Anaïs, à peine 40 ans, vit caché dans sa longue djellaba, le visage camouflé par un voile de colliers de perles rouges. C’est ainsi qu’il apparaît en public.  C’est le prix à payer pour exercer le style de journalisme qu’il a fait sien. Il le résume en trois mots : « Name, shame and jail » (nommer, faire honte, emprisonner). Après avoir recueilli les preuves en caméra cachée, il poursuit en justice et témoigne. C’est ainsi qu’il a fait tomber en 15 ans des proxénètes, des juges (une trentaine, l’affaire est toujours en cours), un pédophile, des contrebandiers.

C’est avec des robes , des perruques qu’il change comme un caméléon pour infiltrer les différents milieux sur lesquels il enquête. « Je ne piège pas les gens, je fais des opérations d’infiltration. C’est différent. C’est une pratique très répandue dans des médias comme CNN,  BBC, Al Jazeera… et j’applique les mêmes règles qu’eux », se justifie celui qui dit s’être habitué aux « attaques » et aux « menaces de mort ».

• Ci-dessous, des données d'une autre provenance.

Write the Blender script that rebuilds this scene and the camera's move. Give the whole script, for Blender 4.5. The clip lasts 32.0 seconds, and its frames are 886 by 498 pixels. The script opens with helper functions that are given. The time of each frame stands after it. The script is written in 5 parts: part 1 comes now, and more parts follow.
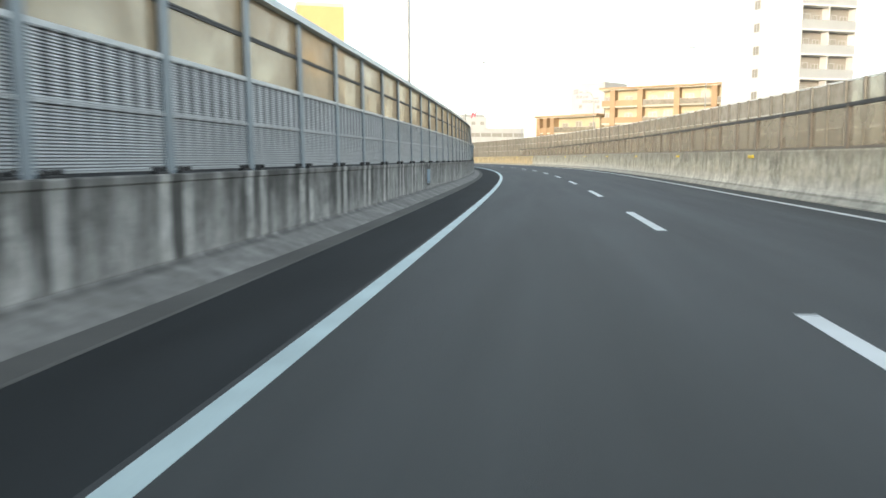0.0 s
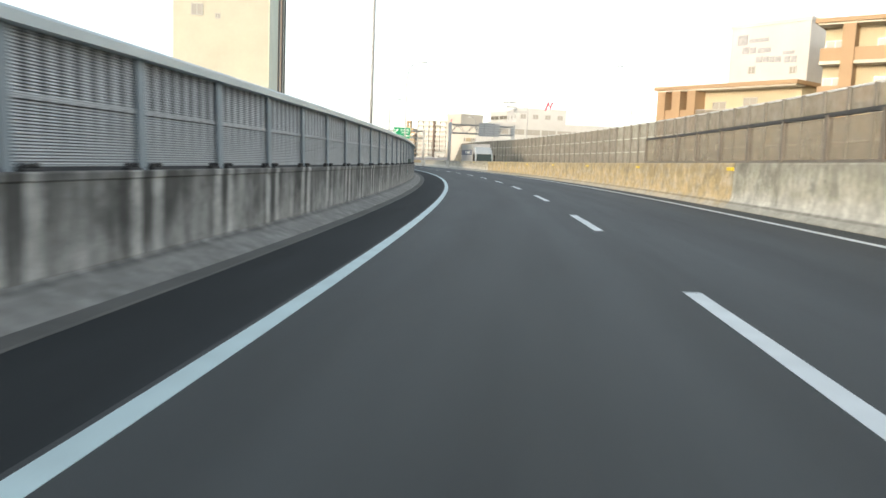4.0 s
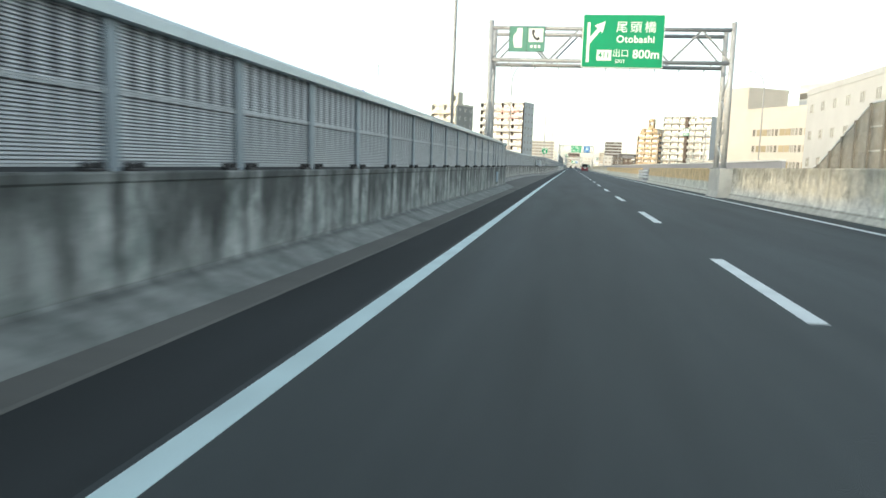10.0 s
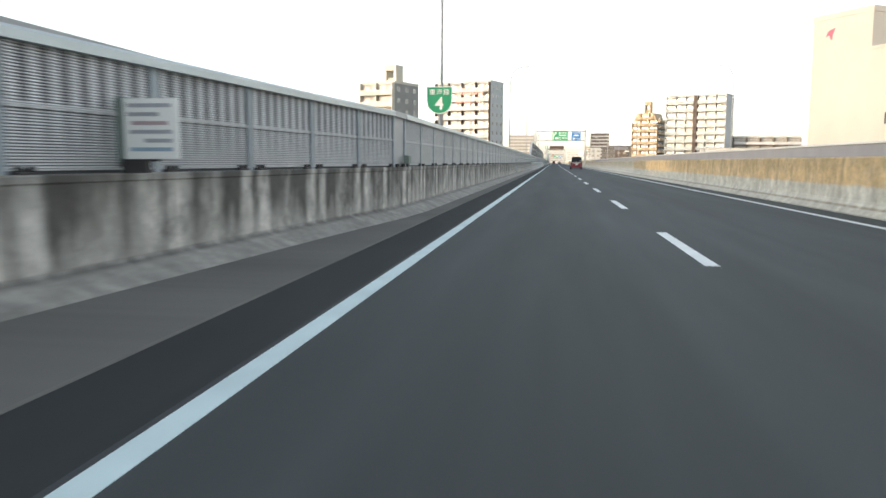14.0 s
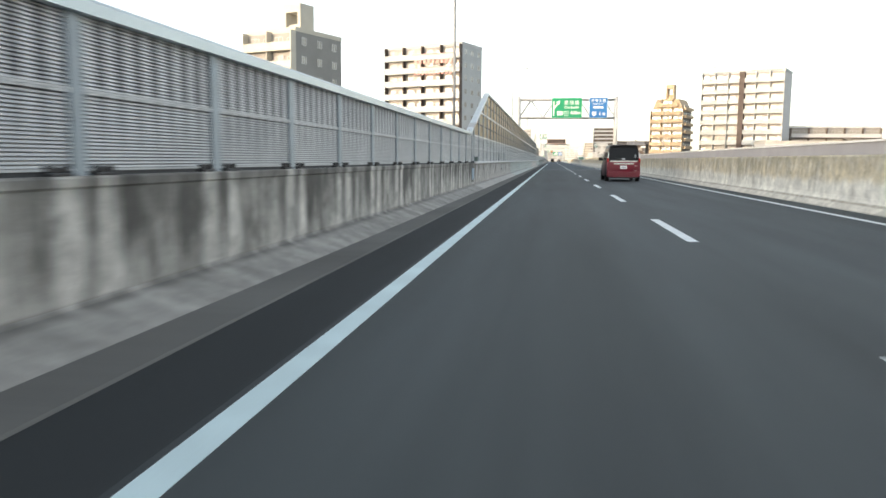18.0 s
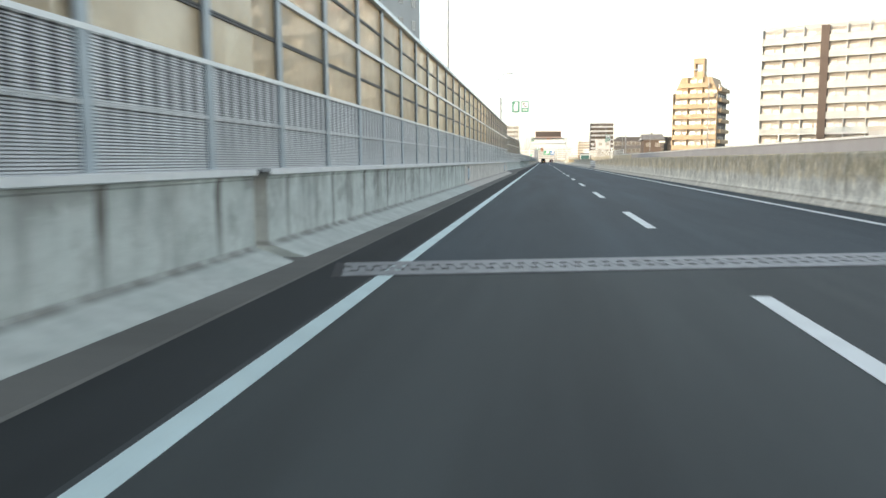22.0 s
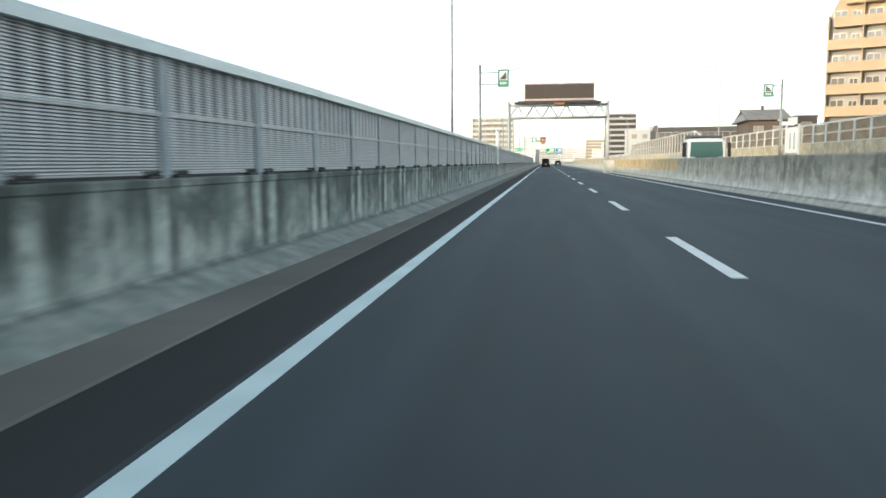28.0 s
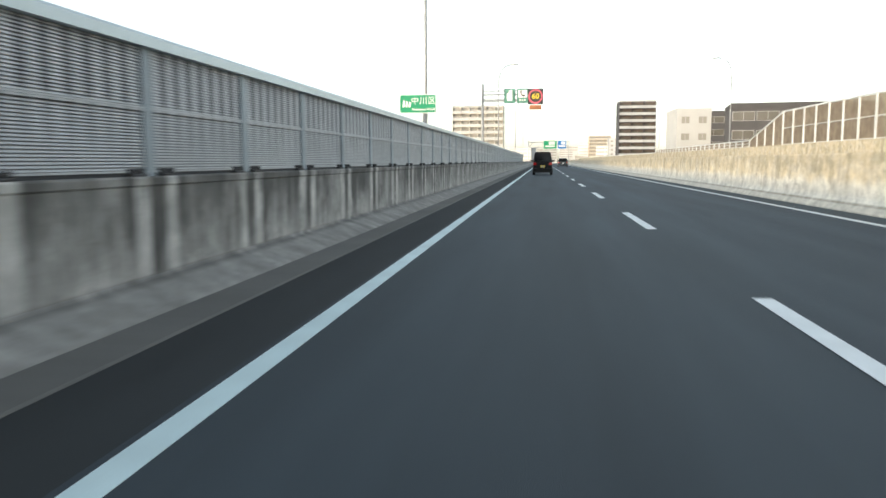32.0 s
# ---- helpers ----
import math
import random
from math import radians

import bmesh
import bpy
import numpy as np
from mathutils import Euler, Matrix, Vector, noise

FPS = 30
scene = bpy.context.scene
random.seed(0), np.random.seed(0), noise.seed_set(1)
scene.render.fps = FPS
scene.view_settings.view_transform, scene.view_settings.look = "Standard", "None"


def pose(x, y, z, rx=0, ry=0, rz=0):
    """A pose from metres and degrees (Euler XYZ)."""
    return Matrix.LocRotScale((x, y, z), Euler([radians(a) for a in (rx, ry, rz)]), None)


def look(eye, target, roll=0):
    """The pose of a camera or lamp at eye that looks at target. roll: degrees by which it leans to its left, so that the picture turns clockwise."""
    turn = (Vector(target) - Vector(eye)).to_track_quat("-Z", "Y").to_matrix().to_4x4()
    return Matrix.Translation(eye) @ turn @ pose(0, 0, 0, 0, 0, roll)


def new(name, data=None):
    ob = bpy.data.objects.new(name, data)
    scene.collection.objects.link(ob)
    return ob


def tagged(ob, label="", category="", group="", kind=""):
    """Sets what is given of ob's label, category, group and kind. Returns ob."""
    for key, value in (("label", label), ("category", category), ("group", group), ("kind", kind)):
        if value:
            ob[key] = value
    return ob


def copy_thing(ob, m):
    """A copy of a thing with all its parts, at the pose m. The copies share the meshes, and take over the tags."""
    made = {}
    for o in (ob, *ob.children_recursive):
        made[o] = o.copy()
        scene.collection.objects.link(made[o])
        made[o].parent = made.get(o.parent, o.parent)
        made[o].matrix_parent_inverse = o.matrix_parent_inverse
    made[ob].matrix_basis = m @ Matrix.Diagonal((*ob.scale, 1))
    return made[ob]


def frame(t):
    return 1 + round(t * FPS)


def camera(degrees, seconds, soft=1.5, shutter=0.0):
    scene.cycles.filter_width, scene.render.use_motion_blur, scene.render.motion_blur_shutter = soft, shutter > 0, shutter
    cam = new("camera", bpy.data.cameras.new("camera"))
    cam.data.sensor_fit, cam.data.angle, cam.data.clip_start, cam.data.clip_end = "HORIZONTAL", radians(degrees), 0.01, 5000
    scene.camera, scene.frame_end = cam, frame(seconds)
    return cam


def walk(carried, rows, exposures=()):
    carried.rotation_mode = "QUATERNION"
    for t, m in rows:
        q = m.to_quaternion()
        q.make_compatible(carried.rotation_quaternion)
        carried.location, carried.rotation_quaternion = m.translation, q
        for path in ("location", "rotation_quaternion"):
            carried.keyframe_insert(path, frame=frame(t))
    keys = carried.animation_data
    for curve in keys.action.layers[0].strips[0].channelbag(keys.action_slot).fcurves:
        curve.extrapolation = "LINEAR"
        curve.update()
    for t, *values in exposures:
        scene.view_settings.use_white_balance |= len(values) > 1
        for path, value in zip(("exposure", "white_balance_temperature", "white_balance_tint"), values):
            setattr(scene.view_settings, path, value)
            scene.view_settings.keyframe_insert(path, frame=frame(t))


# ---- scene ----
cam = camera(60.15, 32.0, soft=1.6, shutter=0.2)

# ---- the road's line: curvature per km, heading 0 along +y on the straight ----
SG = np.arange(-120.0, 1401.0, 2.0)
BEND = ((-120, 0.33), (10, 0.33), (60, 2.34), (110, 2.81), (160, 2.05), (210, 0.24), (235, -0.11), (309.9, 0.065), (310, 0.0))
BANK = ((-120, 0.30), (-30, 0.30), (30, 0.50), (70, 1.50), (90, 1.42), (110, 1.34), (140, 1.05), (165, 0.90), (180, 0.92), (205, 0.74), (215, 0.79), (230, 0.58), (243, 0.40), (260, 0.21), (282, 0.10), (300, 0.02), (330, 0.08), (345, 0.10), (360, 0.19), (960, 0.00))
KAP = np.interp(SG, [b[0] for b in BEND], [b[1] * 1e-3 for b in BEND])
HEAD = np.concatenate([[0], np.cumsum((KAP[1:] + KAP[:-1]))])
HEAD -= HEAD[-1]
MID = (HEAD[1:] + HEAD[:-1]) / 2
LX = np.concatenate([[0], np.cumsum(-np.sin(MID) * 2.0)])
LY = np.concatenate([[0], np.cumsum(np.cos(MID) * 2.0)])
I0 = int(np.argmin(abs(SG - 310)))
LX -= LX[I0]
LY += 310 - LY[I0]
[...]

Number 12 avait atteint un degré de violence et de menaces indescriptibles. « On m’a traité d’assassin, on a dit que je devais être pendu », dit Anas. Mais la police n’a jamais voulu les protéger ou ouvrir une enquête . Maintenant qu’Ahmed Hussein a été abattu, le département des enquêtes criminelles de la police est chargé de l’enquête pour identifier ses meurtriers. « J’attends que la police arrête dans les plus brefs délais les auteurs de ce crime haineux », a déclaré  sur Twitter le président ghanéen Nana Akufo-Addo. Une grosse éclaboussure sur le mandat d’un président avocat et sur l’image du Ghana qui entre dans la vilaine liste des pays où on tue les journalistes  . Comme le disait Édouard Koutnetzov en 1981: 《 En régime de tyrannie, le mot est un acte》.